# Power button has Orange light !!!!



## MaryEsther (Aug 22, 2016)

Hi all , My daughters PC was working just find until the on and off button started shinning ORANGE?
The computer does not turn on anymore but when it decides to it switches off by itself ! PLEASE HELP !!


----------



## etaf (Oct 2, 2003)

make and model of the pc
what windows version

Lets try doing a hard reset
Unplug the Power Cord
Now hold the Power Button down for 60 seconds
Plug the Power Cord back in
Start the PC up
If the PC starts OK, then all should be fixed

=================================================================

often its
Orange lights on dell are power supply issues.
replace power supply

=================================================================

but i have read here of a fix, for *Dell*., not tried, but appeared to work for the poster


> http://www.tomshardware.co.uk/forum/6230-2-orange-light-dell-gx270-power-button
> 1. Plug the computer into a power strip that has an on/off switch.
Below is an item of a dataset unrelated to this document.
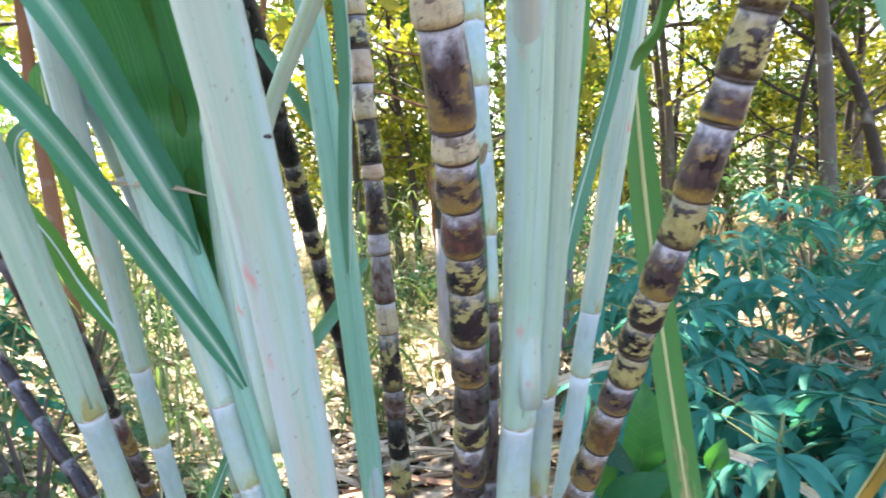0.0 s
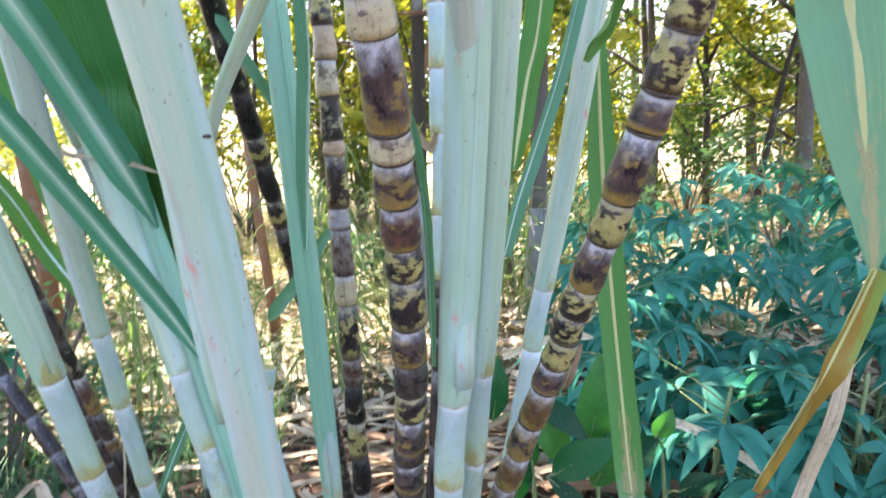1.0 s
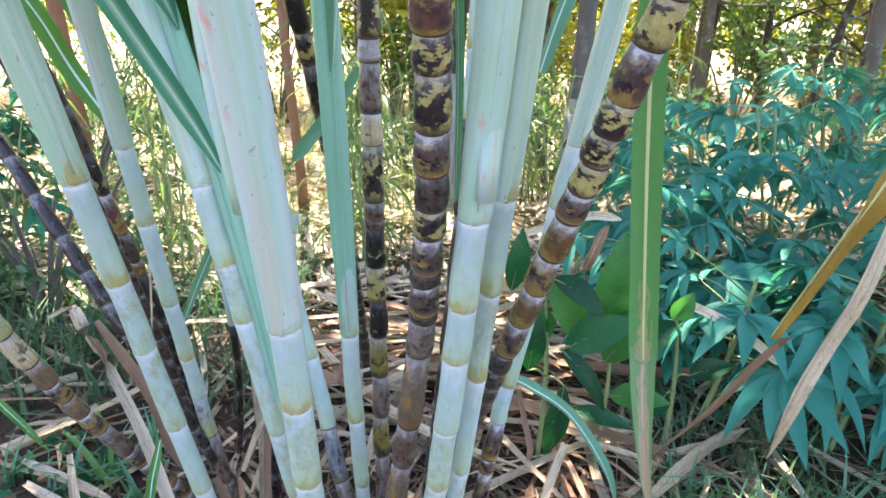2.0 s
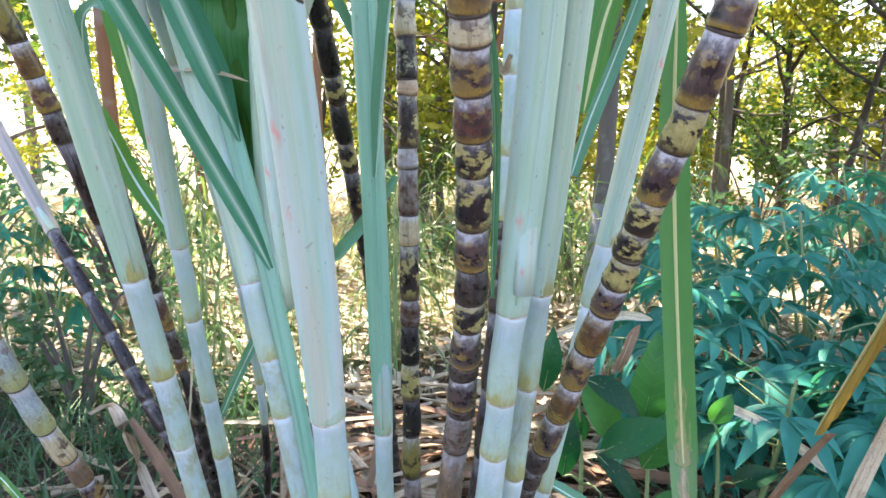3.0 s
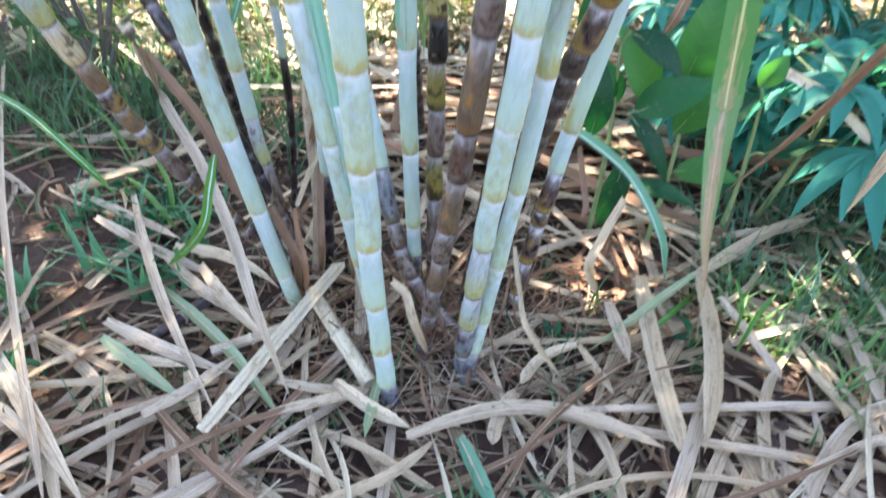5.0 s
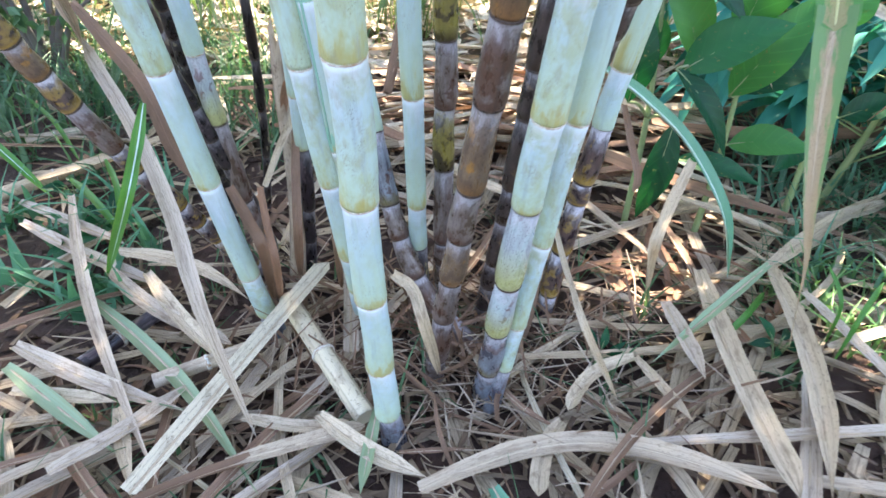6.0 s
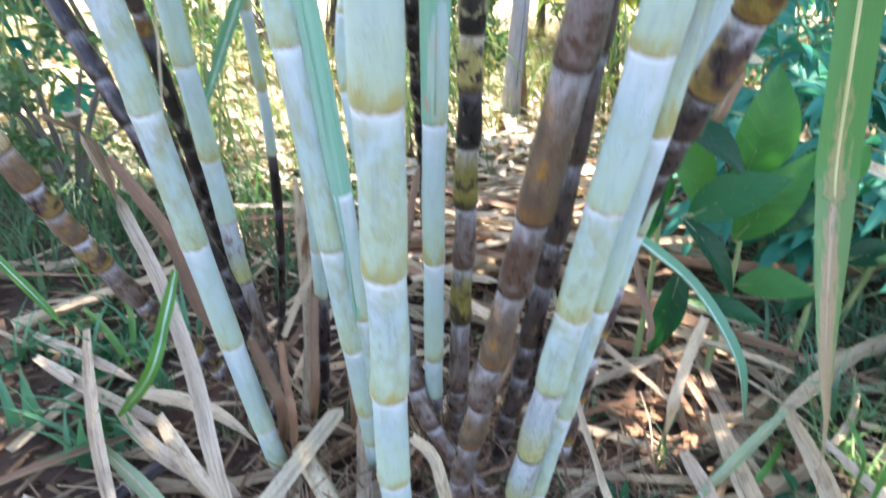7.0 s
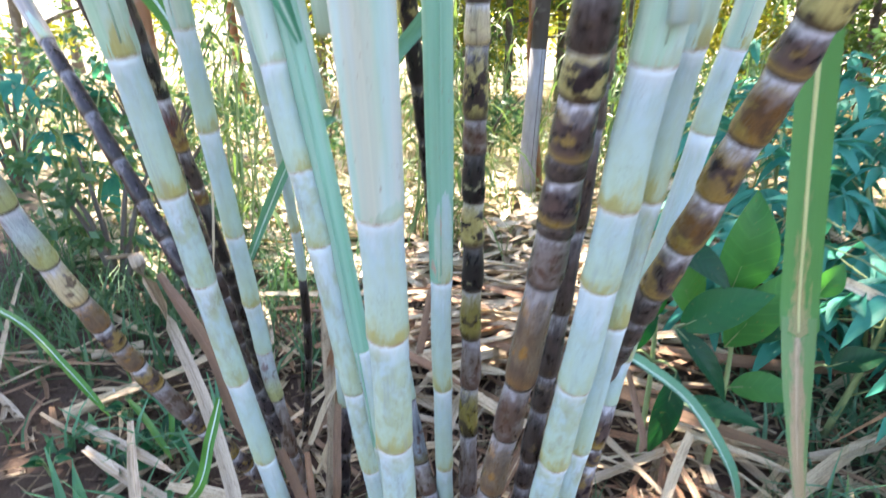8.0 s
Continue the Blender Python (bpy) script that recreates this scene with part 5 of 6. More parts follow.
# ---- grass and weeds ----
def grass_patch(name, label, count, where, height, seed, material, broad=1.0):
    rnd = random.Random(seed)
    verts, faces = [], []
    for _ in range(count):
        cx, cy = where(rnd)
        for _ in range(rnd.randint(4, 9)):
            x, y = cx + rnd.gauss(0, 0.02), cy + rnd.gauss(0, 0.02)
            h, w, a, lean = height * rnd.uniform(0.4, 1.1), broad * rnd.uniform(0.002, 0.0045), rnd.uniform(0, 6.28), rnd.uniform(0.25, 1.35)
            z, k = rough_ground(x, y), len(verts)
            dx, dy, sx, sy = math.cos(a), math.sin(a), -math.sin(a), math.cos(a)
            for u in (0, 0.35, 0.7, 1.0):
                px, py, pz = x + dx * h * lean * u * u, y + dy * h * lean * u * u, z + h * u * (1 - 0.35 * lean * u)
                ww = w * (1 - u * 0.92)
                verts += [(px - sx * ww, py - sy * ww, pz), (px, py, pz - ww * 0.5), (px + sx * ww, py + sy * ww, pz)]
            for j in range(3):
                b = k + 3 * j
                faces += [(b, b + 1, b + 4, b + 3), (b + 1, b + 2, b + 5, b + 4)]
    me = bpy.data.meshes.new(name)
    me.from_pydata(verts, [], faces)
    me.materials.append(material)
    return tagged(new(name, me), label, "grass", kind="stuff")


grass_patch("grass", "green grass tufts in the shaded soil", 230, lambda r: (r.uniform(-2.2, -0.6), r.uniform(1.5, 3.0)), 0.22, 1, GRASS)
grass_patch("grass", "broad-bladed green grass near the clump", 80, lambda r: (r.uniform(-1.8, -0.55), r.uniform(1.30, 2.2)), 0.24, 9, GRASS, 2.0)
grass_patch("grass", "tall thin grass behind the clump", 190, lambda r: (r.uniform(-1.6, 1.0), r.uniform(2.2, 5.0)), 0.42, 2, GRASS_MIXED)
grass_patch("grass", "green grass between the leafy plants", 140, lambda r: (r.uniform(0.5, 2.4), r.uniform(0.95, 3.4)), 0.17, 4, GRASS)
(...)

Turn the power strip on. Press the computer power on button to start as normal, but after after one second turn off the power strip switch just long enough for the fans on the computer to slow down, but the amber computer led doesn't turn off and then turn the power strip switch back on. Computer should start and run fine. Computer typically can be shut down for up to 5 minutes and restarted normally--any longer and you have to sue the power strip power switch routine again.


----------



## DavisMcCarn (Aug 17, 2005)

What is the SERVICE TAG number for the PC? Its on the top, left side, or back, depending on the PC's vintage.
Many Dell's have other diagnostic lights; but, I need that service tag number to lookup your PC.


----------